"If it's possible to have a conference in Kabul I would prefer that," said Carl Bildt after talks in Brussels on Tuesday with his EU counterparts.
Earlier this month Europe's big three -- Britain, France and Germany -- unveiled proposals for the conference in order to press Afghans to take more responsibility for their own country.
The conference, at which the United Nations and the United States are expected to be represented, will be focused on three areas: security, government and development, according to the British side.
The proposal comes as the international mission grows unpopular in some of the 42 countries that make up the 100,000-strong foreign contingent in Afghanistan, 65,000 from the NATO-led International Security Assistance Force.

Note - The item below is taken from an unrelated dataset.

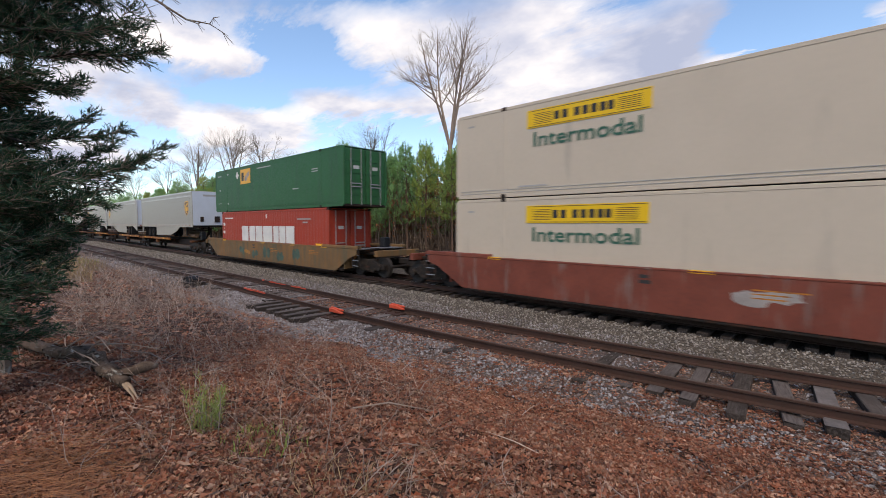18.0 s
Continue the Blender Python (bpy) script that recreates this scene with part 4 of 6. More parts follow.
def trailer(kind, nose=-1, L=16.1):
    """A road semi-trailer. Origin under its middle at the rail heads; nose -1: its front points to -x."""
    grey = kind in ("grey", "greybelly")
    skin = M["upsgrey" if grey else "trwhite"]
    t = new("semi_trailer")
    h, b, z1 = L / 2, 2.22, 5.06
    part("box_body", boxes((-h, h, -1.30, 1.30, b + 0.06, z1 - 0.05), bev=0.02), skin, t)
    part("roof", boxes((-h + 0.02, h - 0.02, -1.28, 1.28, z1 - 0.05, z1), bev=0.015), M["rail_alu"], t)
    for s in (-1, 1):
        part("bottom_rail", boxes((-h, h, min(s * 1.28, s * 1.315), max(s * 1.28, s * 1.315), b - 0.10, b + 0.12), bev=0.006), M["skirt"], t)
        part("top_rail", boxes((-h, h, min(s * 1.28, s * 1.312), max(s * 1.28, s * 1.312), z1 - 0.10, z1 - 0.01), bev=0.006), M["rail_alu" if grey else "skirt"], t)
        if grey:
            part("rub_strip", boxes((-h, h, min(s * 1.30, s * 1.312), max(s * 1.30, s * 1.312), z1 - 0.42, z1 - 0.385)), M["rail_alu"], t)
            part("rub_strip", boxes((-h, h, min(s * 1.30, s * 1.309), max(s * 1.30, s * 1.309), z1 - 0.34, z1 - 0.325)), M["rail_alu"], t)
        part("marker_tape", boxes(*((-h + 0.5 + k * 0.92, -h + 0.82 + k * 0.92, min(s * 1.315, s * 1.319), max(s * 1.315, s * 1.319), b + 0.045, b + 0.08) for k in range(17))), M["tape"], t)
        for e in (-1, 1):
            part("corner_post", boxes((min(e * (h - 0.12), e * (h + 0.01)), max(e * (h - 0.12), e * (h + 0.01)), min(s * 1.26, s * 1.318), max(s * 1.26, s * 1.318), b - 0.05, z1 - 0.02), bev=0.02), skin if grey or kind != "old" else M["rust"], t)
    part("floor_beam", boxes((-h + 0.1, h - 0.1, -1.2, 1.2, b - 0.12, b - 0.02)), M["frame"], t)
    ax = [-nose * (h - v) for v in (2.75, 4.05)]
    part("slider", boxes((min(ax) - 0.9, max(ax) + 0.9, -0.55, -0.45, 1.75, 2.12), (min(ax) - 0.9, max(ax) + 0.9, 0.45, 0.55, 1.75, 2.12)), M["frame"], t)
    for x in ax:
        part("axle", lathe([(0.09, -1.0), (0.09, 1.0)], (x, 0, 1.58), "y", 10), M["frame"], t)
        for s in (-1, 1):
            wh = part("road_wheel", lathe([(0.30, -0.14), (0.46, -0.15), (0.50, -0.10), (0.50, 0.10), (0.46, 0.15), (0.30, 0.14)], (x, s * 1.12, 1.58), "y", 28), M["tyre"], t)
            part("wheel_hub", lathe([(q, s * v) for q, v in ((0.30, 0.0), (0.31, 0.012), (0.27, 0.020), (0.25, 0.006), (0.14, 0.004), (0.12, 0.05), (0.05, 0.06))], (x, s * 1.262, 1.58), "y", 20), M["hub" if kind == "plain" else "bogie"], wh)
    part("mud_flap", boxes(*((-nose * (h - 1.95) - 0.02, -nose * (h - 1.95) + 0.02, s * 1.12 - 0.3, s * 1.12 + 0.3, 1.25, 2.1) for s in (-1, 1))), M["tyre"], t)
    lg = nose * (h - 2.9)
    part("landing_leg", boxes(*((lg - 0.07, lg + 0.07, s * 0.85 - 0.07, s * 0.85 + 0.07, 1.40, 2.12) for s in (-1, 1)), (lg - 0.04, lg + 0.04, -0.85, 0.85, 1.75, 1.83)), M["frame"], t)
    if grey:
        xa, xb = nose * (h - 4.0), -nose * (h - 5.35)
        for s in (-1, 1):
            if kind == "grey":
                poly = [(xa, b - 0.10), (xb, b - 0.10), (xb, 1.34), (xa - nose * 0.35, 1.34)]
            else:
                poly = [(xa + nose * 0.6, b - 0.10), (xb, b - 0.10), (xb, 1.34), (xa - nose * 2.2, 1.40), (xa - nose * 0.3, 1.78)]
            part("side_skirt", prism(poly, s * 1.26 - 0.015, s * 1.26 + 0.015), M["skirt"], t)
        x = nose * (h - 1.45)
        for bm, m in zip(shield(x, 3.66, 0.98, 1.24, -1.302), ("gold", "umber", "gold", "gold")):
            part("emblem", bm, M[m], t)
    else:
        x = nose * (h - 1.4)
        part("data_stencil", bars(x - 0.6, 4.15 if kind == "plain" else 3.0, 2, 1.1, 0.07, 0.10, y=-1.301, seed=3), M["inkgrey"], t)
        part("data_stencil", bars(-nose * 4.5 - 0.9, 2.75, 1, 1.8, 0.05, 0.1, y=-1.301, seed=4), M["inkgrey"], t)
        part("data_stencil", bars(-nose * 6.6 - 0.5, 3.15, 1, 1.0, 0.05, 0.1, y=-1.301, seed=4), M["inkgrey"], t)
        if kind == "old":
            part("worn_patch", boxes(*((q, q + 0.28, -1.304, -1.300, 2.62, 2.9) for q in (-2.4, 0.8, 3.6))), M["inkgrey"], t)
    # the end that faces +x
    e = h
    if nose < 0:
        for s in (-1, 1):
            d = part("rear_door", boxes((e, e + 0.04, min(s * 0.02, s * 1.20), max(s * 0.02, s * 1.20), b + 0.1, z1 - 0.14), bev=0.01), M["trdoor"], t)
            part("lock_rod", lathe([(0.018, b + 0.12), (0.018, z1 - 0.2)], (e + 0.065, s * 0.35, 0), "z", 8), M["steel"], d)
        part("rear_frame", boxes((e, e + 0.06, -1.30, 1.30, z1 - 0.14, z1 - 0.02), (e, e + 0.06, -1.31, -1.20, b - 0.1, z1 - 0.14), (e, e + 0.06, 1.20, 1.31, b - 0.1, z1 - 0.14), (e, e + 0.06, -1.30, 1.30, b - 0.1, b + 0.08)), M["rail_alu"], t)
        part("tail_lamp_row", boxes(*((e + 0.06, e + 0.075, y - 0.08, y + 0.08, b - 0.05, b + 0.03) for y in (-1.0, -0.75, 0.75, 1.0))), M["tape"], t)
        part("bumper", boxes((e - 0.05, e + 0.05, -1.2, 1.2, 1.52, 1.62), (e - 0.05, e + 0.05, -0.8, -0.7, 1.62, b - 0.1), (e - 0.05, e + 0.05, 0.7, 0.8, 1.62, b - 0.1)), M["rail_alu"], t)
        part("placard", boxes((e + 0.042, e + 0.048, 0.72, 1.0, 2.75, 3.05)), M["sign"], t)
        if grey:
            part("rear_skirt", prism([(e, b - 0.1), (e - 1.9, b - 0.1), (e - 0.9, 1.9), (e - 0.1, 1.62)], -1.31, -1.27), M["skirt"], t)
    else:
        part("front_wall", boxes((e, e + 0.03, -1.27, 1.27, b + 0.05, z1 - 0.06), bev=0.01), M["trdoor" if grey else "trwhite"], t)
        part("air_line_box", boxes((e + 0.03, e + 0.09, -0.75, -0.5, b + 0.35, b + 0.75), (e + 0.03, e + 0.10, 0.35, 0.75, b + 0.3, b + 0.8), bev=0.01), M["frame"], t)
        part("front_mark", boxes((e + 0.03, e + 0.035, -0.5, 0.5, z1 - 0.42, z1 - 0.26)), M["inkgrey"], t)
    return t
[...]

The Taliban insurgency has proved to be tenacious, with militants seeking refuge in neighbouring Pakistan, and Western countries have grown frustrated about widespread corruption in President Hamid Karzai's government.
No date has been set yet for the conference, to be held at a ministerial level, but it will take place after a new Afghan government takes office and be co-chaired by the United Nations and the new Kabul leadership.

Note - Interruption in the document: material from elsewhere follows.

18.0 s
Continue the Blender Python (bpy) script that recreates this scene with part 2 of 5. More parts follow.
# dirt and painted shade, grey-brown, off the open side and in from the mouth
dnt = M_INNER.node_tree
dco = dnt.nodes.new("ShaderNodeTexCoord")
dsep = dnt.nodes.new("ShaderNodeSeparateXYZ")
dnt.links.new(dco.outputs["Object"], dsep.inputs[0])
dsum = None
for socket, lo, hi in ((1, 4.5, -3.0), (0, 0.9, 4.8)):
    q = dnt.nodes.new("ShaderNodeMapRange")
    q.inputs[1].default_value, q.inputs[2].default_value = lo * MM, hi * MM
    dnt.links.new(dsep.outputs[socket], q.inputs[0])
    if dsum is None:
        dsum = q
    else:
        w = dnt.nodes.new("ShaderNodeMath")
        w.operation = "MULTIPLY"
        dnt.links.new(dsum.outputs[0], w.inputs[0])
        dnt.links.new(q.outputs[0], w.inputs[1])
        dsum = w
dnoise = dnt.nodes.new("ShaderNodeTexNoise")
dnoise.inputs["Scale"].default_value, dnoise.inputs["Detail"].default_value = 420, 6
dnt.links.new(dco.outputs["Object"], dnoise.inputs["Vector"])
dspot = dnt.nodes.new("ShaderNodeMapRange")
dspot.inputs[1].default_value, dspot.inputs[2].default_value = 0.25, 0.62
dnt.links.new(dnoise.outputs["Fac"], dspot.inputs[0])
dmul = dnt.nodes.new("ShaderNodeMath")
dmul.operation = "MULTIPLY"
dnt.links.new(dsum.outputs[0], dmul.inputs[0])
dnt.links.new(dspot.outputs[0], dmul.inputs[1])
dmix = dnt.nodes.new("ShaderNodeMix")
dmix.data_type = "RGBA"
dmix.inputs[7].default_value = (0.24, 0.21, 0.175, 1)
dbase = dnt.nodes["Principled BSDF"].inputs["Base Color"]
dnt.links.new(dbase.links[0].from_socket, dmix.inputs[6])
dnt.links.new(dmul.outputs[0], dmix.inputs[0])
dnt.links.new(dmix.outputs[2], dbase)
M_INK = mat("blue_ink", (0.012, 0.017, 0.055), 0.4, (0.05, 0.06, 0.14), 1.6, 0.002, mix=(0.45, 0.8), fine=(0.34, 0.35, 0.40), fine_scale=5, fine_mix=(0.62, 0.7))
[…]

EU Enlargement Commissioner Olli Rehn backed the idea of the conference taking place in the Afghan capital, saying it would send "a political signal of progress in Afghanisation".
Precisely when a new administration will be in place in Afghanistan remains unclear with no result yet from a controversial presidential election last month.
The EU ministers met as the electoral complaints body in Kabul announced that ballots at 10 percent of Afghanistan's polling stations would be recounted due to indications of fraud.
The European ministers stressed that the most important thing was that a credible government emerge at the end of the process.